Another example of how philanthropy can be more inclusive is a program that helps the Indigenous communities of the Amazon learn to code, build, repair, and fly their own drones to combat deforestation and violence in the region.3 Six Amazonian tribes took part in a drone-operating training course run by the World Wildlife Fund and a Brazilian NGO, the Kanindé Ethno-Environmental Defense Association, that was conducted in their native languages.
Grow Our Communities’ Collective Wealth
Unlike Wakanda and Talokan which had unlimited resources, many communities of color don’t have the resources to stop and dream—to reimagine and redefine a world that works for us all. There are about 60 million Latinx in the United States, close to 20 percent of the population, yet on average we live in households with a median net worth of roughly $53,000, almost one-quarter that of non-Latinx households.4
It is important that we in the Latinx community lean into our shared values of family, collectivism, and history to bring our communities together and guide our giving. Doing this helps inform how we craft innovative solutions.
As our population continues to grow, so should our collective wealth. It starts with creating more opportunities for Latinx communities to participate and succeed in the startup economy. HIP developed Inicio Ventures with this in mind, to provide Latinx entrepreneurs with funding and support and to demonstrate that innovation accelerates when everyone has an opportunity to express their genius.
We also believe there is an urgency to engage more people from the Latinx community in philanthropy so that it is seen as something that everyone can participate in, not just the wealthy few. Led by our all-femme HIPGive team in Mexico City, we built the Digital Giving Circles platform that provides analytics, customer service, capacity-building workshops, and dashboards that are available in English and Spanish, and where we own our own data.
Lift Up Innovation From Our Own Communities
It is important that we lean into our shared values of family, collectivism, and history to bring our communities together and guide our giving. Doing this helps inform how we go about crafting innovative solutions to our most pressing challenges. One area we could do this in is our approach to climate and environmental justice.
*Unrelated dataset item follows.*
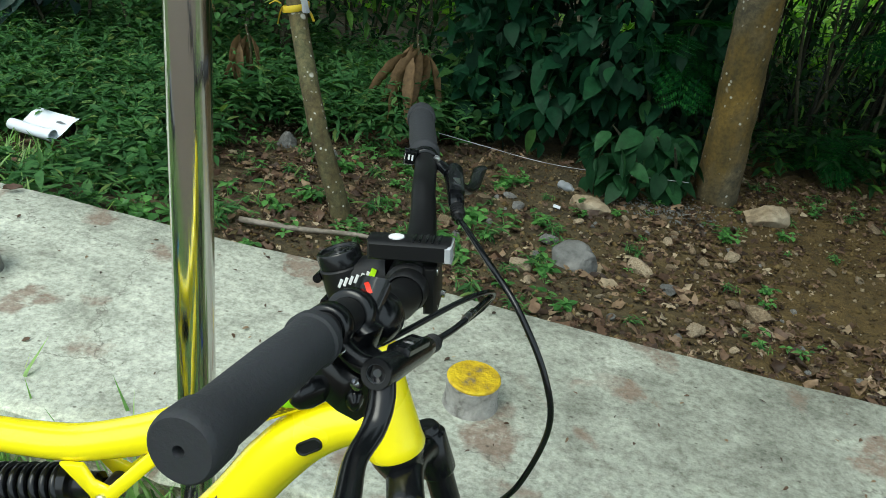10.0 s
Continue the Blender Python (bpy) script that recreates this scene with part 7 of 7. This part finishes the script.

Across the Americas groups have been advocating for what they call “regenerative agriculture.” But these practices predate those movements and are rooted in knowledge passed down by generations of people who have cared for land, flora, and fauna as a more holistic, connected, and loving approach to community well-being. These agroecological practices embrace cultural and social dimensions of what it means to be responsible for the Earth and each other and better reflect the ideas of buen vivir (good living) that cultures across Central and South America have respected for millennia.
To secure this vision of our future—a multiracial democracy for generations to come—we need to work collectively, rather than against each other. What we’re calling for as innovations in the Latinx community is not necessarily rooted in new technology or tools, but in finding inspiration for solutions in our ancestral wisdom. As Adrienne Maree Brown reminds us, “It is imperative to regenerate our curiosity, our genuine interest in different opinions, and in people we don’t know yet—can we see them as part of ourselves ... ?” 5
Wakanda Forever centers that curiosity so that they can understand that the survival of their culture is rooted in a love for their people. We must center this curiosity, love, and ancestral wisdom to shift our perspectives about what kind of communities we want to see 10, 20, and 50 years from now. Once we’re given the space to reimagine what we want, we can truly ideate and dismantle the frameworks, policies, and systems that are barriers to achieving that reality.
So now, once again close your eyes, take a breath, and dream with us about that future. Then open your eyes and examine what role you can play and how you can align your resources to help make this vision possible.